Goal
All of the material below is to be restated word for word, apart from the pictures.

Data
--*--

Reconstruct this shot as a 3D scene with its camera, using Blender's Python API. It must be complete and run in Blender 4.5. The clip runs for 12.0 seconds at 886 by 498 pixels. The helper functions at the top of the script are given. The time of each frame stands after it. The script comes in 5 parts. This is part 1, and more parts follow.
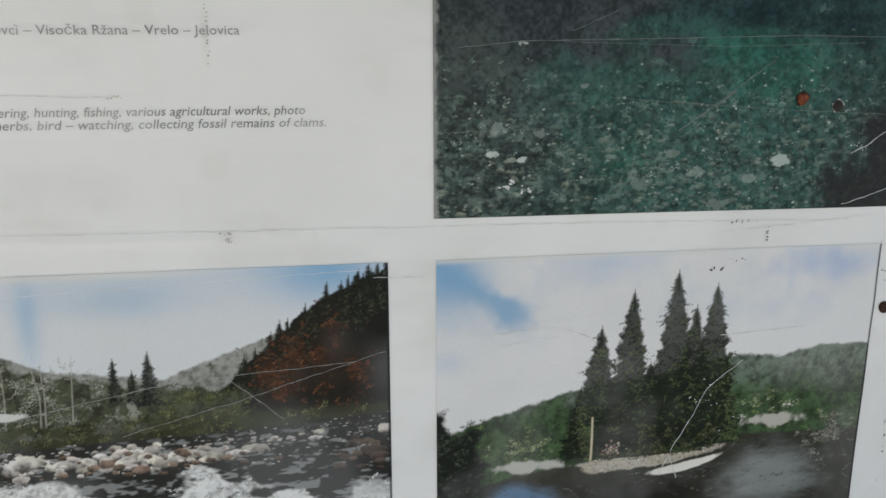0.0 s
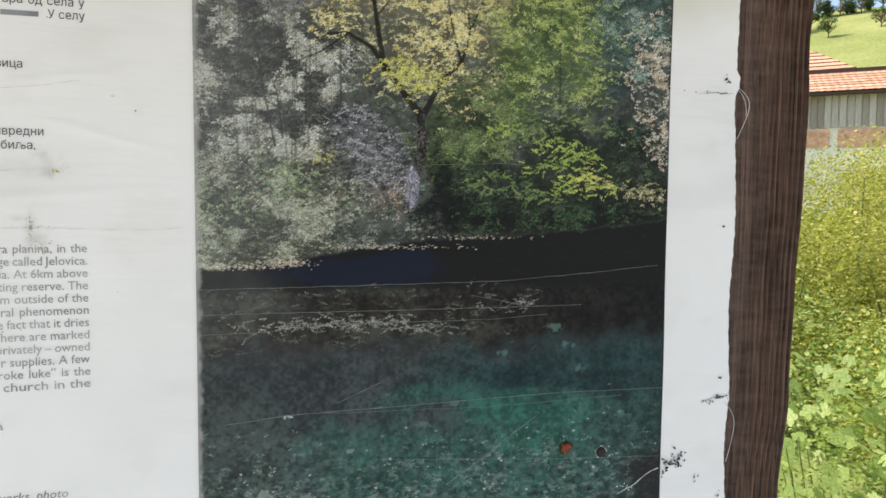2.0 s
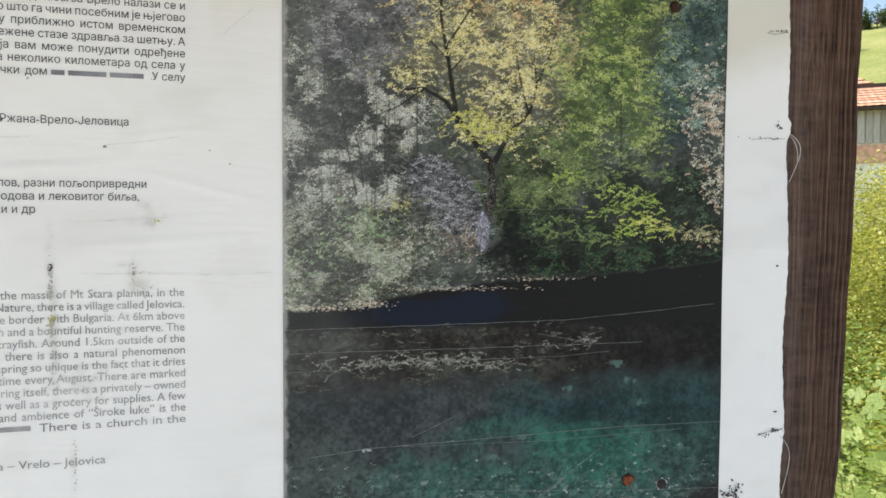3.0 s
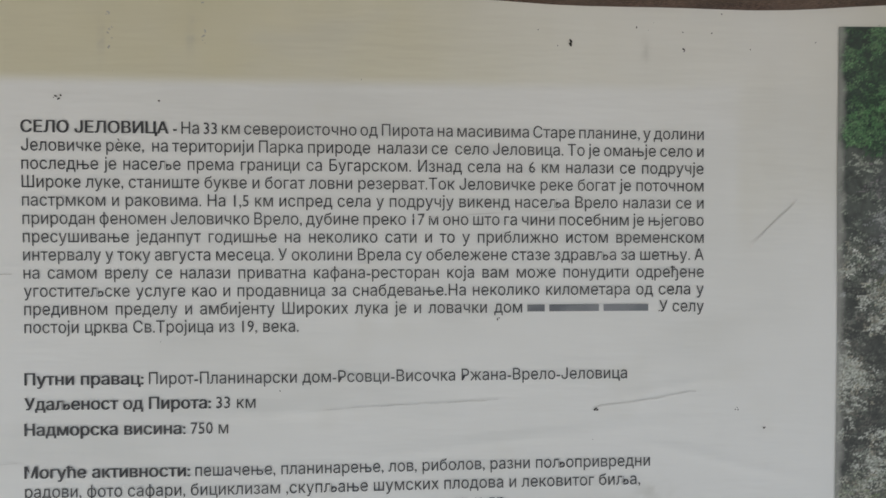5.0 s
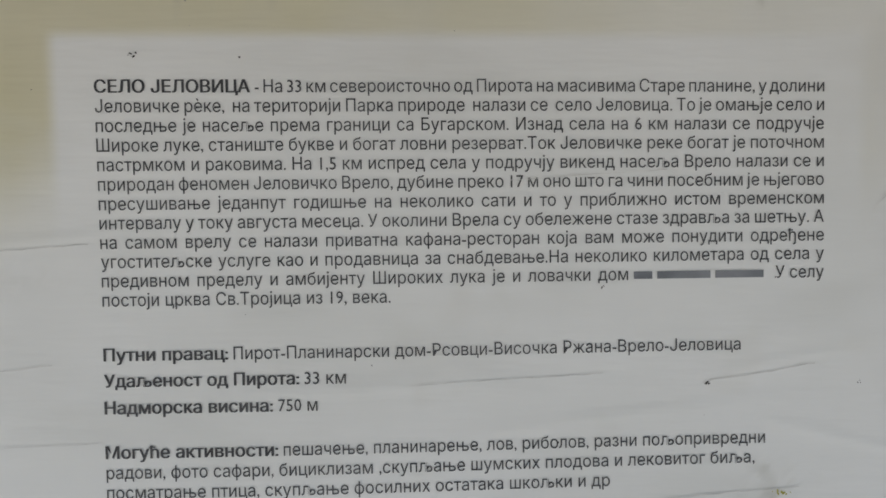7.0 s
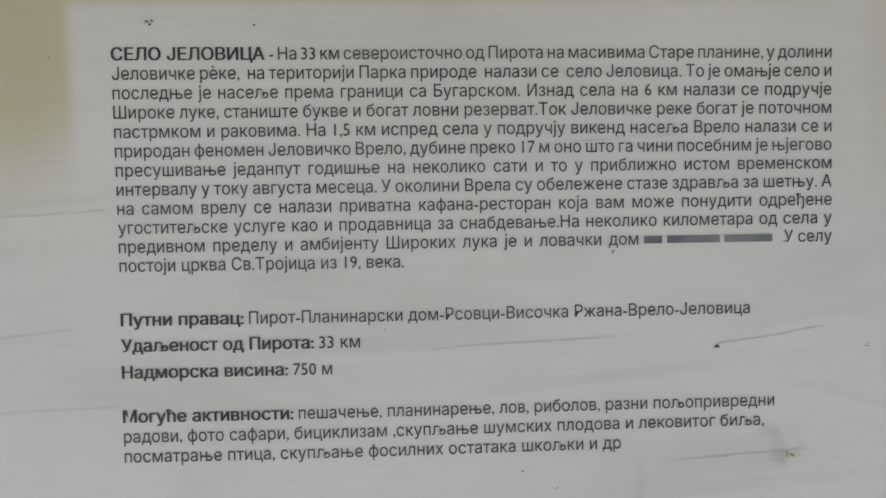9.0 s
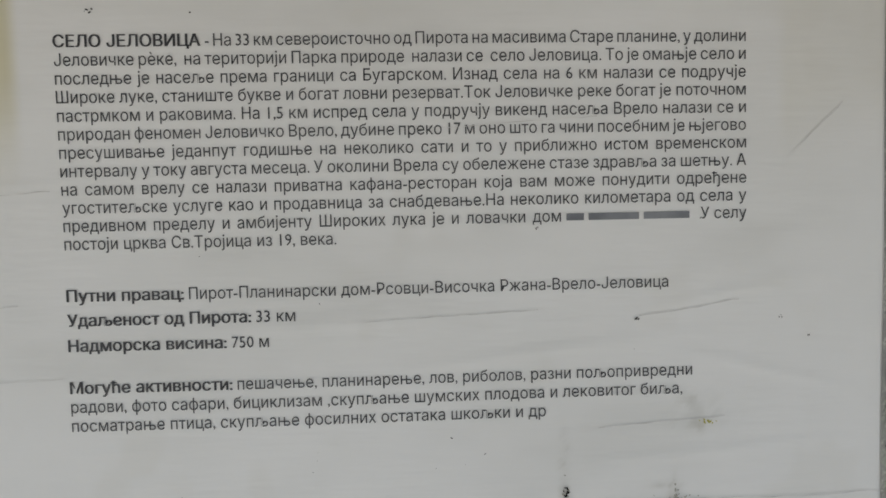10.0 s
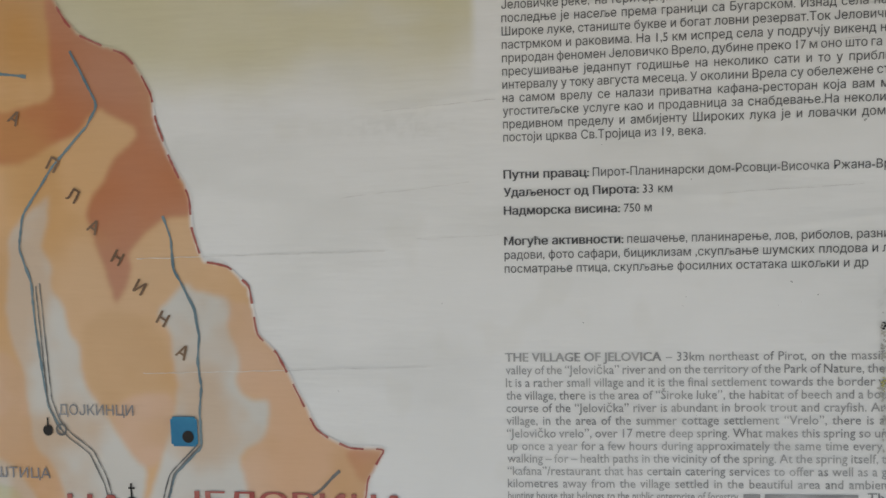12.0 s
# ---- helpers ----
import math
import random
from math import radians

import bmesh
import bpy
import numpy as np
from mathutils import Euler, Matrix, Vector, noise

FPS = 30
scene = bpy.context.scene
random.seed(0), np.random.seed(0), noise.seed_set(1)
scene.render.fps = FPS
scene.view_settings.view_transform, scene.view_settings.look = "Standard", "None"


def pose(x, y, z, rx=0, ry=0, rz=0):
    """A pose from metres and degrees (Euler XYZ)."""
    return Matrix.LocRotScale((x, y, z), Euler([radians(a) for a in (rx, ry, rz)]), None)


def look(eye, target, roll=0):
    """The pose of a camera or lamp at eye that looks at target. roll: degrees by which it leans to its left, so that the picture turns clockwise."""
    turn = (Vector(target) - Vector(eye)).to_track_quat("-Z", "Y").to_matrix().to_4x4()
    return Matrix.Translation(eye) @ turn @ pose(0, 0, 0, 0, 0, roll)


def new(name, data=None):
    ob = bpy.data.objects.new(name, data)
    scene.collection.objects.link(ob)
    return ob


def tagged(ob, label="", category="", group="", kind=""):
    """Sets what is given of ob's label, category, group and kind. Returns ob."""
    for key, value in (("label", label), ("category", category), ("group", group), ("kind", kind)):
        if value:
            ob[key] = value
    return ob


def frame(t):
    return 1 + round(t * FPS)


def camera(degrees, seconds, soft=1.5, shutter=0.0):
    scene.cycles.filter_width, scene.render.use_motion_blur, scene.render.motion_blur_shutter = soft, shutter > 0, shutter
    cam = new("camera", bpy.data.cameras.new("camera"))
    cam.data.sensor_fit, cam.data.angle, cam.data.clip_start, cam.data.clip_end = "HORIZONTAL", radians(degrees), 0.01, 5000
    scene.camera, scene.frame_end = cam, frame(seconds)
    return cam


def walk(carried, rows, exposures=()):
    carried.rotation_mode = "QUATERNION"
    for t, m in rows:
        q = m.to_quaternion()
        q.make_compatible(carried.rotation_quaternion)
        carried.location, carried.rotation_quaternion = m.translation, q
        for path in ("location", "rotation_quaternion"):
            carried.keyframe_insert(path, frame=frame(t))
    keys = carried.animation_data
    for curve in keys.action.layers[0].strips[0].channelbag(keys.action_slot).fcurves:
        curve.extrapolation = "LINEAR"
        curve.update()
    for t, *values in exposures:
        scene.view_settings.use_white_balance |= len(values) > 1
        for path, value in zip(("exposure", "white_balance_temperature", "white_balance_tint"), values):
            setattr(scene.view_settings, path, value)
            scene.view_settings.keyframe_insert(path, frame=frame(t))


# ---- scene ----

--*--

Result for this task
Reconstruct this shot as a 3D scene with its camera, using Blender's Python API. It must be complete and run in Blender 4.5. The clip runs for 12.0 seconds at 886 by 498 pixels. The helper functions at the top of the script are given. The time of each frame stands after it. The script comes in 5 parts. This is part 1, and more parts follow.
0.0 s
2.0 s
3.0 s
5.0 s
7.0 s
9.0 s
10.0 s
12.0 s
# ---- helpers ----
import math
import random
from math import radians

import bmesh
import bpy
import numpy as np
from mathutils import Euler, Matrix, Vector, noise

FPS = 30
scene = bpy.context.scene
random.seed(0), np.random.seed(0), noise.seed_set(1)
scene.render.fps = FPS
scene.view_settings.view_transform, scene.view_settings.look = "Standard", "None"


def pose(x, y, z, rx=0, ry=0, rz=0):
    """A pose from metres and degrees (Euler XYZ)."""
    return Matrix.LocRotScale((x, y, z), Euler([radians(a) for a in (rx, ry, rz)]), None)


def look(eye, target, roll=0):
    """The pose of a camera or lamp at eye that looks at target. roll: degrees by which it leans to its left, so that the picture turns clockwise."""
    turn = (Vector(target) - Vector(eye)).to_track_quat("-Z", "Y").to_matrix().to_4x4()
    return Matrix.Translation(eye) @ turn @ pose(0, 0, 0, 0, 0, roll)


def new(name, data=None):
    ob = bpy.data.objects.new(name, data)
    scene.collection.objects.link(ob)
    return ob


def tagged(ob, label="", category="", group="", kind=""):
    """Sets what is given of ob's label, category, group and kind. Returns ob."""
    for key, value in (("label", label), ("category", category), ("group", group), ("kind", kind)):
        if value:
            ob[key] = value
    return ob


def frame(t):
    return 1 + round(t * FPS)


def camera(degrees, seconds, soft=1.5, shutter=0.0):
    scene.cycles.filter_width, scene.render.use_motion_blur, scene.render.motion_blur_shutter = soft, shutter > 0, shutter
    cam = new("camera", bpy.data.cameras.new("camera"))
    cam.data.sensor_fit, cam.data.angle, cam.data.clip_start, cam.data.clip_end = "HORIZONTAL", radians(degrees), 0.01, 5000
    scene.camera, scene.frame_end = cam, frame(seconds)
    return cam


def walk(carried, rows, exposures=()):
    carried.rotation_mode = "QUATERNION"
    for t, m in rows:
        q = m.to_quaternion()
        q.make_compatible(carried.rotation_quaternion)
        carried.location, carried.rotation_quaternion = m.translation, q
        for path in ("location", "rotation_quaternion"):
            carried.keyframe_insert(path, frame=frame(t))
    keys = carried.animation_data
    for curve in keys.action.layers[0].strips[0].channelbag(keys.action_slot).fcurves:
        curve.extrapolation = "LINEAR"
        curve.update()
    for t, *values in exposures:
        scene.view_settings.use_white_balance |= len(values) > 1
        for path, value in zip(("exposure", "white_balance_temperature", "white_balance_tint"), values):
            setattr(scene.view_settings, path, value)
            scene.view_settings.keyframe_insert(path, frame=frame(t))


# ---- scene ----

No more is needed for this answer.